Inside Beatles’ Bloody, Banned ‘Butcher’ Cover

“My original idea for the cover was better – decapitate Paul,” John Lennon once cracked while discussing Yesterday and Today, a 1966 collection of assorted recent Beatles tracks cobbled together for the North American market. Joking aside, his concept is almost tame compared with the photo that ultimately graced the LP upon its release that June. Fans seeking the aggressively inoffensive hit “Yesterday” name-checked in the title were shocked to find a grotesque tableau starring the group, clad in white butcher coats, snickering like naughty (murderous, even) schoolboys while draped in slabs of raw meat and cigarette-burned doll parts. Lennon could have drawn and quartered his bandmates and it might have inspired less outrage.
Half a century later, the image of a cheerful Fab Four posing post-baby-slaughter remains unspeakably bizarre. Though the cover was immediately withdrawn, the fact that it was produced at all is a testament to the band’s unprecedented status. You couldn’t show a toilet seat on an album cover in 1966, and it would be a decade before punk rockers approached this level of public provocation. Yet there sat the Beatles, gleeful among the carnage.
The so-called “butcher” cover vaulted an otherwise unremarkable record into rock infamy and spawned what George Harrison once called “the definitive Beatles collectible” worth tens – and sometimes hundreds – of thousands of dollars. Still, the cover remains one of the most misunderstood chapters in the band’s chronicle. Was it their comment on the Vietnam War? A protest against their record company? A publicity stunt? A sophomoric prank by bored rock stars? The truth is more complex.
The image was the brainchild of Robert Whitaker, a 26-year-old Australian photographer whose dark humor and love of the surreal made him one of the band’s favorite cameramen. Responsible for some of the most striking images of the group, Whitaker won particular praise for his whimsical 1965 portrait of John Lennon posed with a dandelion over one eye. Drawn from the Greek myth of Narcissus and a quote from Euripides, the image beautifully captured the Beatles’ idiosyncratic sensibilities.
When the group arrived at his studio in London’s hip Chelsea neighborhood on March 25th, 1966, the well-read Whitaker had a more ambitious concept in mind. “I got fed up with taking squeaky-clean pictures of the Beatles, and I thought I’d revolutionize what pop idols are,” he told author Jon Savage. Having personally witnessed the biblical level of Beatle adulation, including their record-breaking concert at Shea Stadium, Whitaker was inspired to create a satirical photo series that would address the absurd degree of their fame and remind fans that these rock deities were actually flesh and blood. “All over the world I’d watched people worshiping like gods, four Beatles,” he explained. “To me they were just stock standard normal people. But this emotion that fans poured on them made me wonder where Christianity was heading.”
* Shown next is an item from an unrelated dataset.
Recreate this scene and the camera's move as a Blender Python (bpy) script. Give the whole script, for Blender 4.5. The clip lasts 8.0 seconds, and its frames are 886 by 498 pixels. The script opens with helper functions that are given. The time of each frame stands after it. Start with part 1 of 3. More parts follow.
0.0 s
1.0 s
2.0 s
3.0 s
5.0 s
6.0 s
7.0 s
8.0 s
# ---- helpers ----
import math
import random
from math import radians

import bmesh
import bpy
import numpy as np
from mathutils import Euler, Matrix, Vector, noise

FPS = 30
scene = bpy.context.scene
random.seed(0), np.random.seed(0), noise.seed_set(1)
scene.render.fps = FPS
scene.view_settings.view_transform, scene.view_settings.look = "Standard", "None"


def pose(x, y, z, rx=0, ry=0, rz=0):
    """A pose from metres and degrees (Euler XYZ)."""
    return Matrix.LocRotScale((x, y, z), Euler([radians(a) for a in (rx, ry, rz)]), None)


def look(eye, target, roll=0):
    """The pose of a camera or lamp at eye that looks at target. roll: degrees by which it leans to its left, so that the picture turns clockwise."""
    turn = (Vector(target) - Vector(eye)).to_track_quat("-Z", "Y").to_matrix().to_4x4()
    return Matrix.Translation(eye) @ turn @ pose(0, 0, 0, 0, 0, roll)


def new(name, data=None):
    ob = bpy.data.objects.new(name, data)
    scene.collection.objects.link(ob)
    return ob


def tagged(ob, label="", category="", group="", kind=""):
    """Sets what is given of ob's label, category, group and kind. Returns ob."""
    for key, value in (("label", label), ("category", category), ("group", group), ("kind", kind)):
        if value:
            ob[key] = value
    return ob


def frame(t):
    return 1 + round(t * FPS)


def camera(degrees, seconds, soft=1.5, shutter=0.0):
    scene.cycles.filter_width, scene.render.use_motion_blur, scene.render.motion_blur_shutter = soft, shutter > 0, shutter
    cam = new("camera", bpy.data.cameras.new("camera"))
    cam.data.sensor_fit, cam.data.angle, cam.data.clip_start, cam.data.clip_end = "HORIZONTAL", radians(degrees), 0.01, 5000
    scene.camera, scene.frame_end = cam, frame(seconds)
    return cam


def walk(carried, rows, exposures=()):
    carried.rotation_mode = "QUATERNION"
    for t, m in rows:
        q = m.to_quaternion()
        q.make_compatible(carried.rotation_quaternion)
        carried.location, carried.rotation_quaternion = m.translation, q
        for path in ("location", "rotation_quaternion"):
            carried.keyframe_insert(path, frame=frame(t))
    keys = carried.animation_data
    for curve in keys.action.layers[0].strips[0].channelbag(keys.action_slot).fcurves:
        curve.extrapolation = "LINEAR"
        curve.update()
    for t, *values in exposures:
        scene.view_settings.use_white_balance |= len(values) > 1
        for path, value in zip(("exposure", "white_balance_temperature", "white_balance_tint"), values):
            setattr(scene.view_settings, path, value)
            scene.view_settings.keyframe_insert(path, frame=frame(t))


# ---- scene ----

His piece would take the form of a triptych, retouched and manipulated to resemble a Russian religious icon. Influenced by a film collaboration between Salvador Dali and Luis Buñuel called Un Chien Andalou, the work of conceptual artist Meret Oppenheim and the doll assemblages in Hans Bellmer’s book Die Puppe, Whitaker also drew upon images that occurred to him in dreams. The hypnagogic piece was to be called “A Somnambulant Adventure.”